Data Mining (95-791 Z4)

Project Overview

The analytical project in this course is a great opporunity for you to apply the knowledge of data mining and R programming skills to a real life analytical problem. Different from the data set you encounter in homework, the data sets we use in this project are often messy, dirty and uncertain, and problem are not necessairly clearly defined. This in fact reflects the reality of the problem we’re trying to solve in the real world.

Project Selection and Teams

  1. There are 8 projects for you select from, the details of the projects are available from this link. One project can be picked by multiple teams, however, the work between teams can not be shared.

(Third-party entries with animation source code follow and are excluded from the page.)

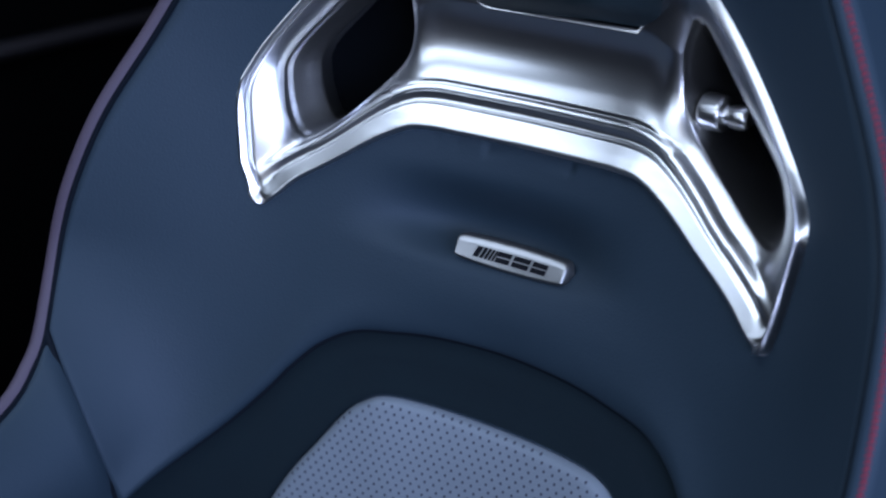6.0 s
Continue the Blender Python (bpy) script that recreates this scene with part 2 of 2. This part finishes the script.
def inside(s, z, poly):
    res = np.zeros(s.shape, bool)
    n = len(poly)
    for i in range(n):
        (x0, y0), (x1, y1) = poly[i], poly[(i + 1) % n]
        c = ((y0 > z) != (y1 > z)) & (s < (x1 - x0) * (z - y0) / (y1 - y0 + 1e-12) + x0)
        res ^= c
    return res


def leather_relief(s, z):
    """Soft hollows of the padding: the crease that holds the badge and the pocket behind the metal trim."""
    off = -0.0150 * ease((z + 0.014) / 0.015) * (1 - ease((z - 0.002) / 0.024)) * np.exp(-(np.abs(s + 0.012) / 0.045) ** 3) + 0.003 * np.exp(-((z + 0.022) / 0.012) ** 2) * np.exp(-(s / 0.05) ** 2)
    a = np.abs(s)
    poly = [(0.0, 0.30), (0.075, 0.25), (0.086, 0.20), (0.084, 0.172), (0.070, 0.152), (0.060, 0.132)] + [(x - 0.006 if x > 0.06 else x, y + 0.003) for x, y in TRIM_OUTER[1:6]] + [(0.114, 0.003), (0.099, 0.014), (0.081, 0.026), (0.064, 0.037), (0.051, 0.042), (0.0, 0.043)]
    # the leather tucks in under the metal
    under = inside(a, z, [(0.0, 0.125)] + TRIM_OUTER + [(0.0, 0.035)])
    edge = curve([(0.0, 0.0382), (0.03, 0.0380), (0.044, 0.0377)] + TRIM_OUTER[::-1], 90)
    d = np.sqrt(((np.stack([a, z], -1)[..., None, :] - edge) ** 2).sum(-1)).min(-1)
    off = off - np.where(under, 0.018 * ease((d - 0.0016) / 0.006), 0.0)
    return off, inside(a, z, poly)


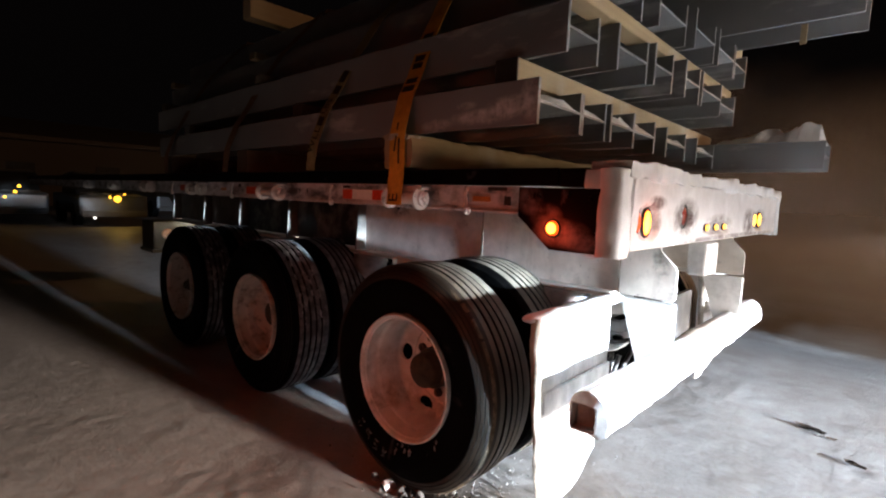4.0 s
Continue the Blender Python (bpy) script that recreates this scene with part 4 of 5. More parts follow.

  2. You can work in a team of 1-3 members. We will adjust the expectation of amount of work according to the team size. You may try to team up yourself, or you may use the “Search for Teammate” function in Piazza to find a team mate.

  3. The project selection and team needs to be finalized by the end of 1st week (March 26), however you’re strongly encouraged to decide early to start early. Please fill the sign up sheet for project and team here

Weekly progreess update

Starting from second week, your team will be asked to submit a progress update in a shared google doc with the rest of the class and instruction team. In this update, you will write a paragraph summarizing following: * what has been done? * what are the obstacles? * what is your plan for next week?

Instructors and TA will use this doc as a onging communication tool with your team during the project phase, giving you advices and guidance.

“Client”" Interaction

The “client” for your project will be either Karen or Yixin. Just like a real life consulting project, you’re strongly encouraged to interact with “client” to seek clarification or expectation during the course of your project. At the same time, we’re also the mentors for your project to help you to deliver a successful project. Depending on your preference, you may interact through forum Q&A (please use your specific project tag) or schedule video conference (such as google hangout) at times mutually convienient, in which case, please give us advance notice.

Report Writing

It is highly recommeneded that you present your result using RMarkdown. This is a great tool that allows you to seemingly integrate your analysis in R with the report production process. If you use RMarkdown, you may submit your report in html (in which case you may publish your report to Rpubs.com). Please refer to RMarkdown cheat sheet.

The deadline for submitting final report is midnight of May 14th.

Your report should include following sections:
* Abstract
* Introduction
* Method and result
* Conclusion and furture work
* Your take away from this project (a refelection on project execution, team work, what work, what doesn’t, how would you have done to make it a better project etc.)

Grading Criteria

The grading of the project will be based on following componets: * The understanding of problem
* The appropraiteness of the method
* Interpretation of results
* Clarity of reporting writing
* Creativity (The questions in each project serves only guideline, you’re encouraged to come up with other analysis idea that could be interesting/valuable to the “clients”)

All team members receive the same grade unless there is request to grade independently in case of severe unbalanced work load.

Advice

  1. Decide Early! Start Early!
  2. Think along the course what kind of method is applicable and incrementally build up your analysis(you’re welcomed to share with us your work-in-progress and receive feedback)
  3. Enjoy the immersive experience!